On 7 June 2022, the second reading of the Identity and Language (Northern Ireland) Bill [HL] is scheduled to take place in the House of Lords.

Among other things, the bill would:

  • require specified public authorities to have due regard to “national and cultural identity principles” (as defined in the bill) when carrying out functions in Northern Ireland
  • create an Office of Identity and Cultural Expression to promote awareness of the national and cultural identity principles and monitor public authorities’ compliance with their duty
  • provide for the official recognition of the status of the Irish language in Northern Ireland and require the appointment of an Irish Language Commissioner to promote its use by public authorities
  • require a commissioner be appointed to promote the language and culture associated with the Ulster Scots and Ulster British tradition
  • require the Northern Ireland Department of Education to encourage and facilitate the use and understanding of Ulster Scots

The measures in the bill were agreed by the five main political parties in Northern Ireland, and by the UK and Irish governments, as part of the ‘New decade, new approach’ deal published in January 2020. 

As the measures relate to devolved matters for Northern Ireland, it was intended that the Northern Ireland Assembly and executive would take the legislation forward. However, as the legislation had not been progressed in Northern Ireland, the UK government has now acted on its commitment to legislate on the matter instead.

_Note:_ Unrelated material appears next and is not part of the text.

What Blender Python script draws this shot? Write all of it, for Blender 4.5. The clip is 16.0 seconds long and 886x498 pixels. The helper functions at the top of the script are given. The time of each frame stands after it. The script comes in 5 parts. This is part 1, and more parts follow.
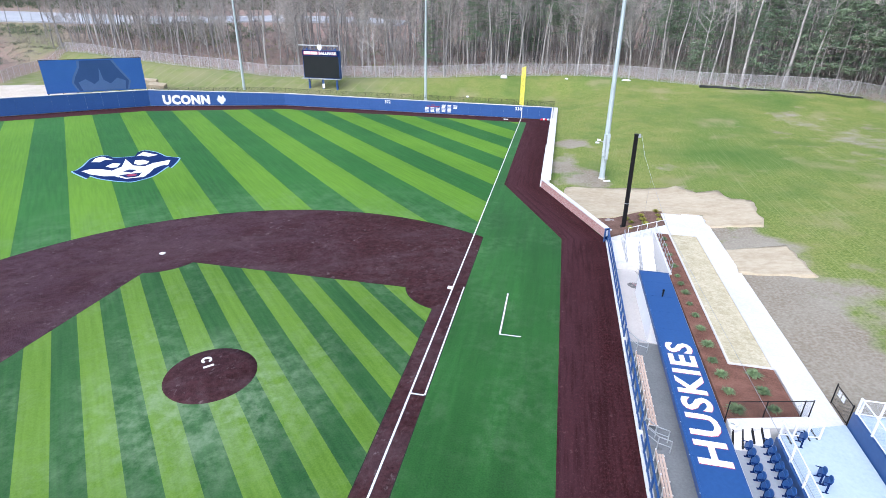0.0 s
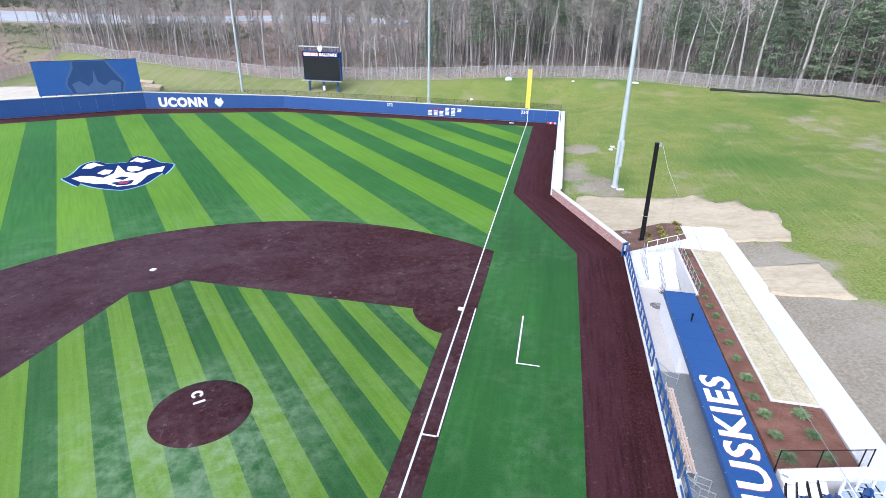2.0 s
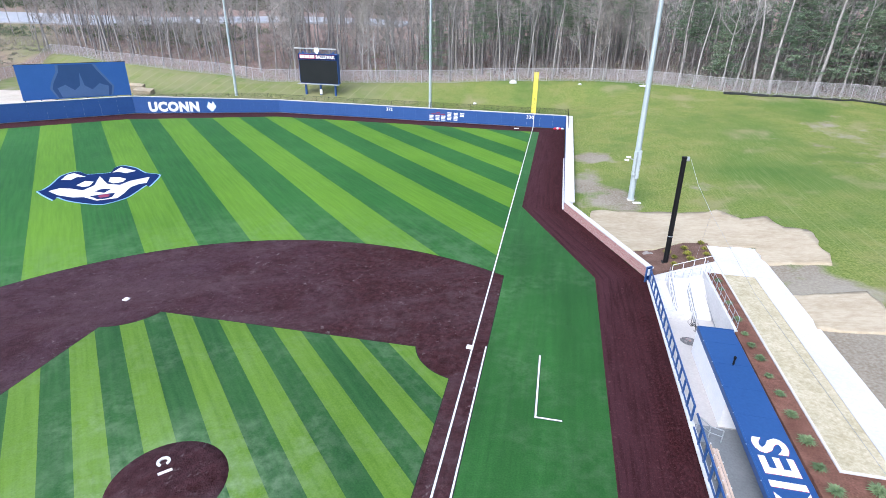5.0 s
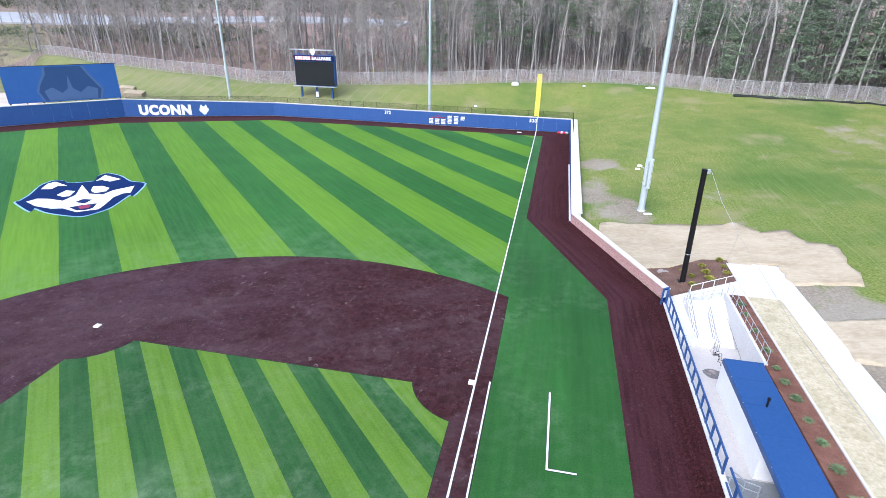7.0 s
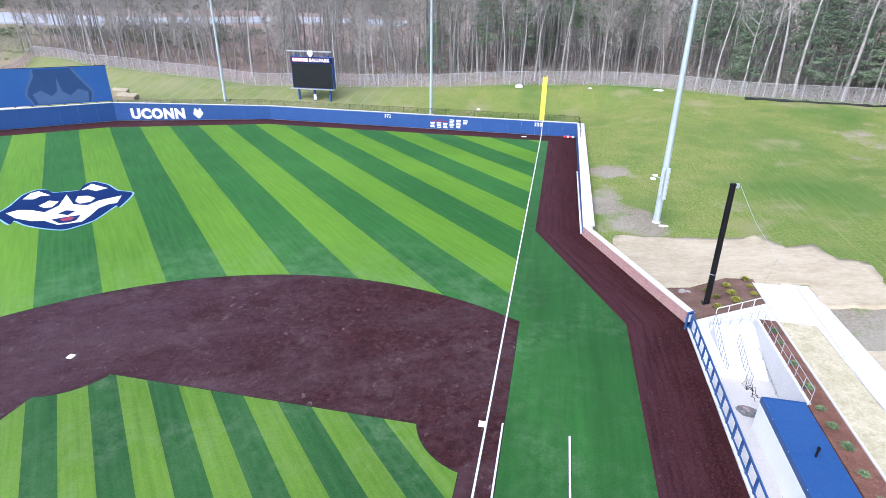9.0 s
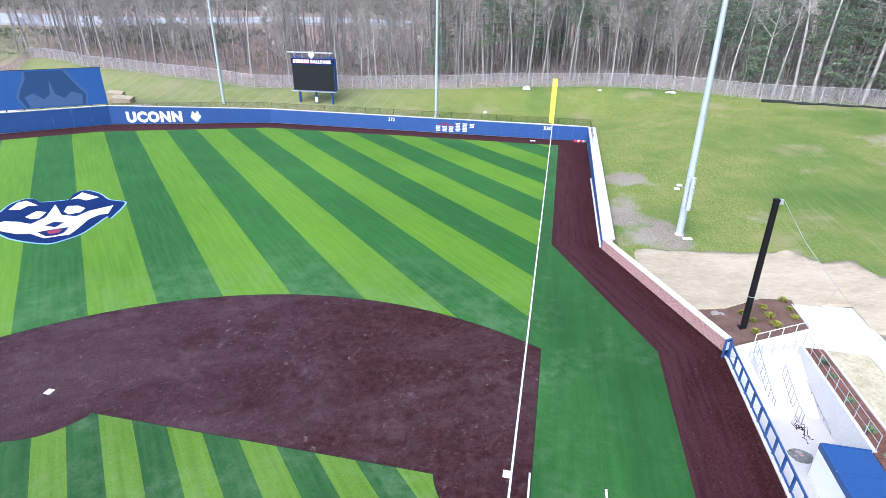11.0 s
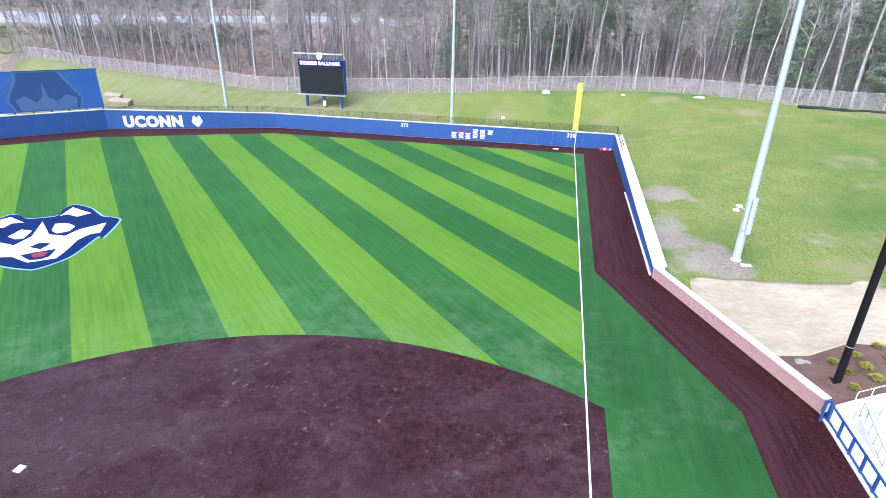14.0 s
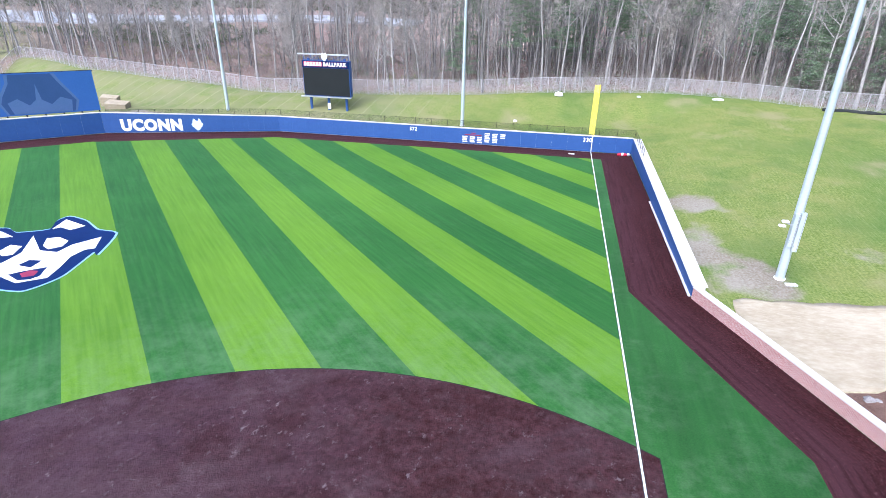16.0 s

Sinn Féin and Irish language groups have been calling on the UK government to intervene and have welcomed the bill’s introduction. However, the Democratic Unionist Party (DUP) has criticised the government for introducing legislation on the subject before dealing with their concerns about the current operation of the Northern Ireland Protocol. These concerns have also led to the DUP blocking the formation of a new Northern Ireland executive following assembly elections on 5 May 2022. In addition, the Ulster Scots Language Society has expressed reservations about the legislation, believing it will provide greater benefit to the Irish language than to Ulster Scots.